[Data extract]
══════

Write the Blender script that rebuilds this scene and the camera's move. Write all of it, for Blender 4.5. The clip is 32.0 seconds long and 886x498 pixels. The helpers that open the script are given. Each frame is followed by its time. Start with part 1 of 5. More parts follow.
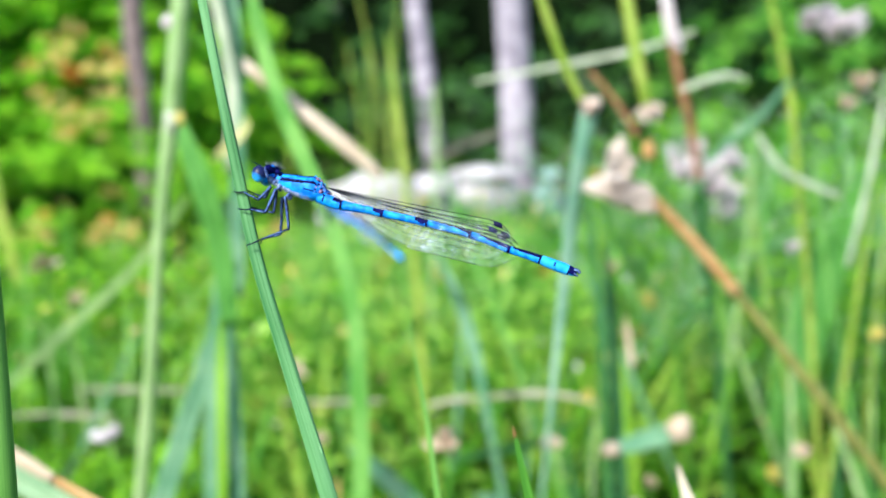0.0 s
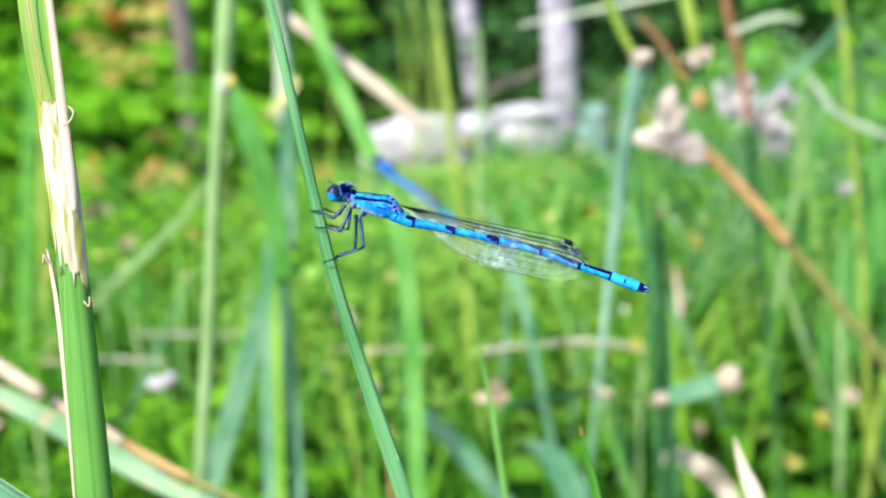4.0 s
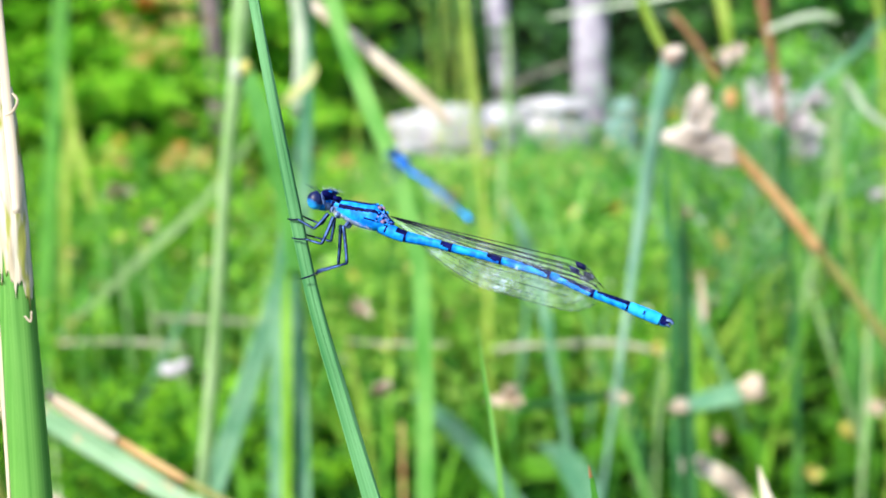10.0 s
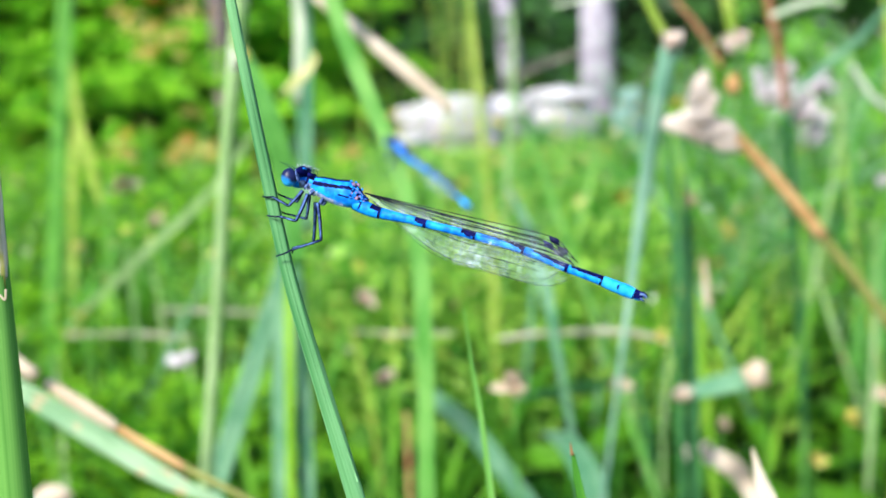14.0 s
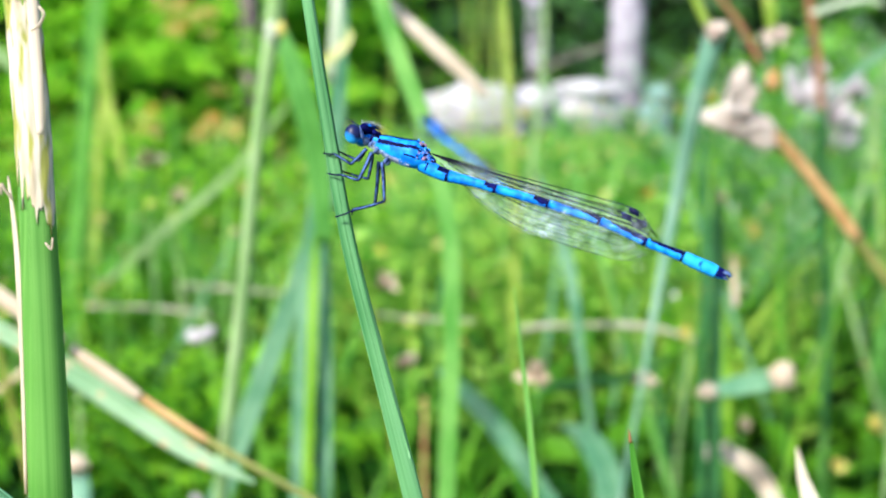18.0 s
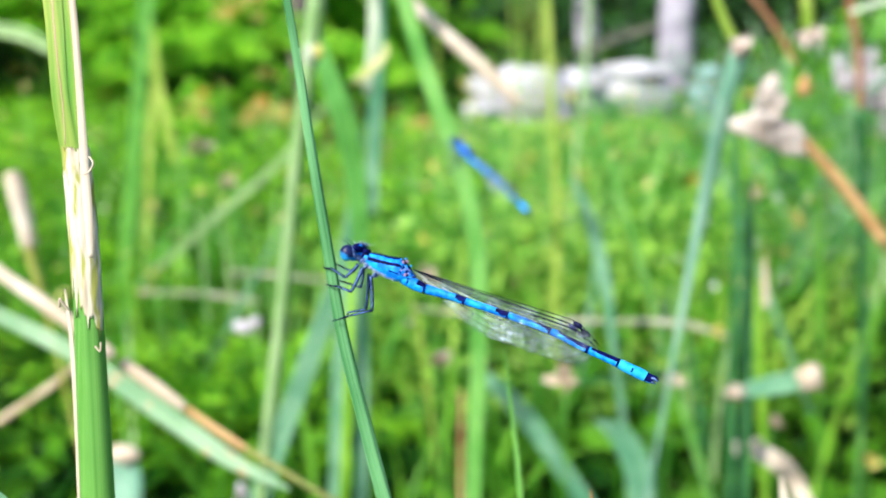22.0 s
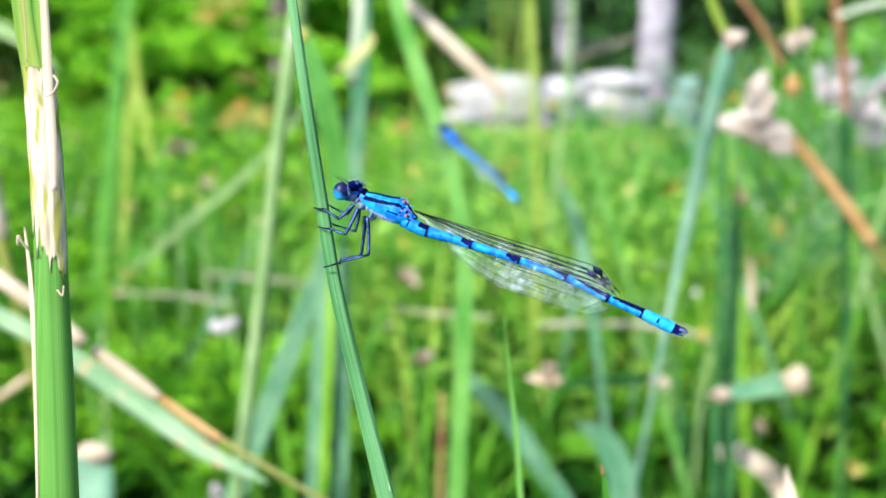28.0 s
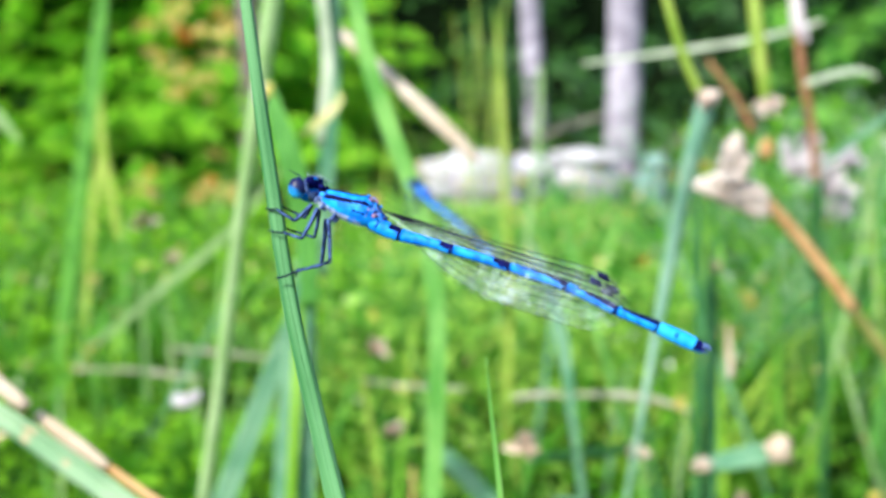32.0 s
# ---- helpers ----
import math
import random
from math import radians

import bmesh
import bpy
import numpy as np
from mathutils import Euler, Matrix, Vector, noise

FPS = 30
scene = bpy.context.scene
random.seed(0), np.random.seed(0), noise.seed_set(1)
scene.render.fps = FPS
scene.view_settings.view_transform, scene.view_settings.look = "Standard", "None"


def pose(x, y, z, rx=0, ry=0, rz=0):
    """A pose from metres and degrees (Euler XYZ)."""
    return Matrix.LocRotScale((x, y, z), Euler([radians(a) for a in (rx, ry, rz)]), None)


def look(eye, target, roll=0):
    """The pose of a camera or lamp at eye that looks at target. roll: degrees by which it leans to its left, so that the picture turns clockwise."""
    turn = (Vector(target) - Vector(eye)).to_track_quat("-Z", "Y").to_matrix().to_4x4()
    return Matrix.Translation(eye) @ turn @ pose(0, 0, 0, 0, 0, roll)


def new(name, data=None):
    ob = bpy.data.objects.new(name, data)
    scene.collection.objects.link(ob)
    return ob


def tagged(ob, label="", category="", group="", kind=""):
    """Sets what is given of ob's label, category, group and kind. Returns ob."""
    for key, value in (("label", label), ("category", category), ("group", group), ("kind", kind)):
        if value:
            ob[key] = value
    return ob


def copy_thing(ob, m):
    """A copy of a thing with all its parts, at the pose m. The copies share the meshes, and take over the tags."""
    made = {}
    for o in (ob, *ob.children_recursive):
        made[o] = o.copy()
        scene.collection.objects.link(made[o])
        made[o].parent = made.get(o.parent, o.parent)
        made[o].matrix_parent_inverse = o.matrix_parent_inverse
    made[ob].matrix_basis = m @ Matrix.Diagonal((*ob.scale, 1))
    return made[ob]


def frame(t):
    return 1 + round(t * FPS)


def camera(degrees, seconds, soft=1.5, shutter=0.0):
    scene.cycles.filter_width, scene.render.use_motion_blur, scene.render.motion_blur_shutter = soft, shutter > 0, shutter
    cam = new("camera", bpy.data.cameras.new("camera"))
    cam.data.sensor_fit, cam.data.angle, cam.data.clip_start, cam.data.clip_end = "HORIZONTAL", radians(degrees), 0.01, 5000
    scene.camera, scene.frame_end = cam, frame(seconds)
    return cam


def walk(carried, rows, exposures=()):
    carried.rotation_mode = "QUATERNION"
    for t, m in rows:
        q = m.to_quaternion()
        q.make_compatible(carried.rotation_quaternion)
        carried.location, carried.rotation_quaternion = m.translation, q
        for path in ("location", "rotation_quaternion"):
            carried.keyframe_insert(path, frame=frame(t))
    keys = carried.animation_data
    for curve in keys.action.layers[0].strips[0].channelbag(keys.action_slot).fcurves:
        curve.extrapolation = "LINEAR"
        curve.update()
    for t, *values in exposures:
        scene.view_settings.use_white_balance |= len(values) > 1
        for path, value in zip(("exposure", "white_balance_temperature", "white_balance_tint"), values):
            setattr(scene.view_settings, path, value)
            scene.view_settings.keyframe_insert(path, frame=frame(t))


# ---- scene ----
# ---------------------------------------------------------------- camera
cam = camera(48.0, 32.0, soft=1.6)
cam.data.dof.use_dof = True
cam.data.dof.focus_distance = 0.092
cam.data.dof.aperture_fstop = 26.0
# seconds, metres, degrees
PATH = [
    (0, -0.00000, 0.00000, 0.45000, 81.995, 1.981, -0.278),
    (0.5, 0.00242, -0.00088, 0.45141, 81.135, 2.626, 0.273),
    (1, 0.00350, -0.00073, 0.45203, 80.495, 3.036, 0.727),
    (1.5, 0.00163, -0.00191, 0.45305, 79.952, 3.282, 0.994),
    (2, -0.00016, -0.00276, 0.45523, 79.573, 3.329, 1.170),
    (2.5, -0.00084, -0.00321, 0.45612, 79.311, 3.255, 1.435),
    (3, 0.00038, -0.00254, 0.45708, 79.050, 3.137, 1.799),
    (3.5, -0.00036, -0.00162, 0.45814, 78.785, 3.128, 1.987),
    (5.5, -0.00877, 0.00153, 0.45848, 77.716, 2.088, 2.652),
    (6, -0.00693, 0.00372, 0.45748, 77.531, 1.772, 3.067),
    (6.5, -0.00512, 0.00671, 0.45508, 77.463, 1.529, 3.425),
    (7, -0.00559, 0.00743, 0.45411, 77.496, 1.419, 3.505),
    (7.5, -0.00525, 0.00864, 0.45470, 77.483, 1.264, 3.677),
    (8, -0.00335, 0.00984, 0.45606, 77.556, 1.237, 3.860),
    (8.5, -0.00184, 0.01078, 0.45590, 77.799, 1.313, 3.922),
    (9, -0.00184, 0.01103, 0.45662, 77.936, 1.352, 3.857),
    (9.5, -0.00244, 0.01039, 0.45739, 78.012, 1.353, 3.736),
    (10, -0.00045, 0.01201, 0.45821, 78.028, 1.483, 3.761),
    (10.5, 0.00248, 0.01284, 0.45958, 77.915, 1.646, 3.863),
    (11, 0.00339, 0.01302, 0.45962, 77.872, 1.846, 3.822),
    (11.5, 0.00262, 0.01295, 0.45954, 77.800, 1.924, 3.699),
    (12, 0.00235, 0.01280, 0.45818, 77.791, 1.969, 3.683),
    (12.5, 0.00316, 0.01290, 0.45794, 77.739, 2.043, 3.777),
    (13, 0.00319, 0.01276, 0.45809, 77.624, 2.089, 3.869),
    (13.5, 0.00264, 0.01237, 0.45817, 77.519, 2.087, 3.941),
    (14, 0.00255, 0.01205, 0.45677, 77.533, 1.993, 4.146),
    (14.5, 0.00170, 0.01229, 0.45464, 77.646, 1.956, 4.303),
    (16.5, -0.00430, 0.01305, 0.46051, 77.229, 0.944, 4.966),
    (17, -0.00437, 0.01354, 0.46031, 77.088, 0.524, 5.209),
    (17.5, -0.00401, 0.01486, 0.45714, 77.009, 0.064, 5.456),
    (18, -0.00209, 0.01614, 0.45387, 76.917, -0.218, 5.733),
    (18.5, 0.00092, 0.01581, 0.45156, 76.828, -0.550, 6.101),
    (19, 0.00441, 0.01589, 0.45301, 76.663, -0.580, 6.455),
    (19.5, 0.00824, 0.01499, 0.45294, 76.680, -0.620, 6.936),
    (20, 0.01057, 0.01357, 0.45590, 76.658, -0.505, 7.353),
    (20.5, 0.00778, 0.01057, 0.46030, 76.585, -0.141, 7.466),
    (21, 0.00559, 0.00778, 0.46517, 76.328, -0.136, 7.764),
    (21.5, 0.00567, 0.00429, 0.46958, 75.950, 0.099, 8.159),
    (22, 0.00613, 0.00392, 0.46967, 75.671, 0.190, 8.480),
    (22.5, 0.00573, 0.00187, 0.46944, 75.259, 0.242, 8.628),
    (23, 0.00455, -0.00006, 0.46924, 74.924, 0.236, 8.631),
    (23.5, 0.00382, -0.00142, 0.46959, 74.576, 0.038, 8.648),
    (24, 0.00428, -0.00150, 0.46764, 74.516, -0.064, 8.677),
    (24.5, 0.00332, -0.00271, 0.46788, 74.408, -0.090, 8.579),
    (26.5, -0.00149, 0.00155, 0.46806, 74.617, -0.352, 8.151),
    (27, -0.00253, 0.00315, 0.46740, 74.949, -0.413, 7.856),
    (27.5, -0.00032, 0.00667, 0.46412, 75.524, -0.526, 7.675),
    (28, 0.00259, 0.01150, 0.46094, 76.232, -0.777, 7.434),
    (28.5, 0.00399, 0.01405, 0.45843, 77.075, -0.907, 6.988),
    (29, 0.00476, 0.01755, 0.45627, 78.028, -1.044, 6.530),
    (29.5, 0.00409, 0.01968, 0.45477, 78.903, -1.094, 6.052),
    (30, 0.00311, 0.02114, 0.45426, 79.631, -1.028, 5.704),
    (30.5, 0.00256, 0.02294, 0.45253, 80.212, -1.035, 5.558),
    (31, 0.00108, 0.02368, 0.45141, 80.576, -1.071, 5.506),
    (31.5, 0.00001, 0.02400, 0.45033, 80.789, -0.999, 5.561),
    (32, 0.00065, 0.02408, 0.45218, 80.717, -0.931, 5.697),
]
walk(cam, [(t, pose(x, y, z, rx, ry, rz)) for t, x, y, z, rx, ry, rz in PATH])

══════

[Task details]
Which lines above hold the word "target"? Copy each of them.

[Result below]
def look(eye, target, roll=0):
    """The pose of a camera or lamp at eye that looks at target. roll: degrees by which it leans to its left, so that the picture turns clockwise."""
    turn = (Vector(target) - Vector(eye)).to_track_quat("-Z", "Y").to_matrix().to_4x4()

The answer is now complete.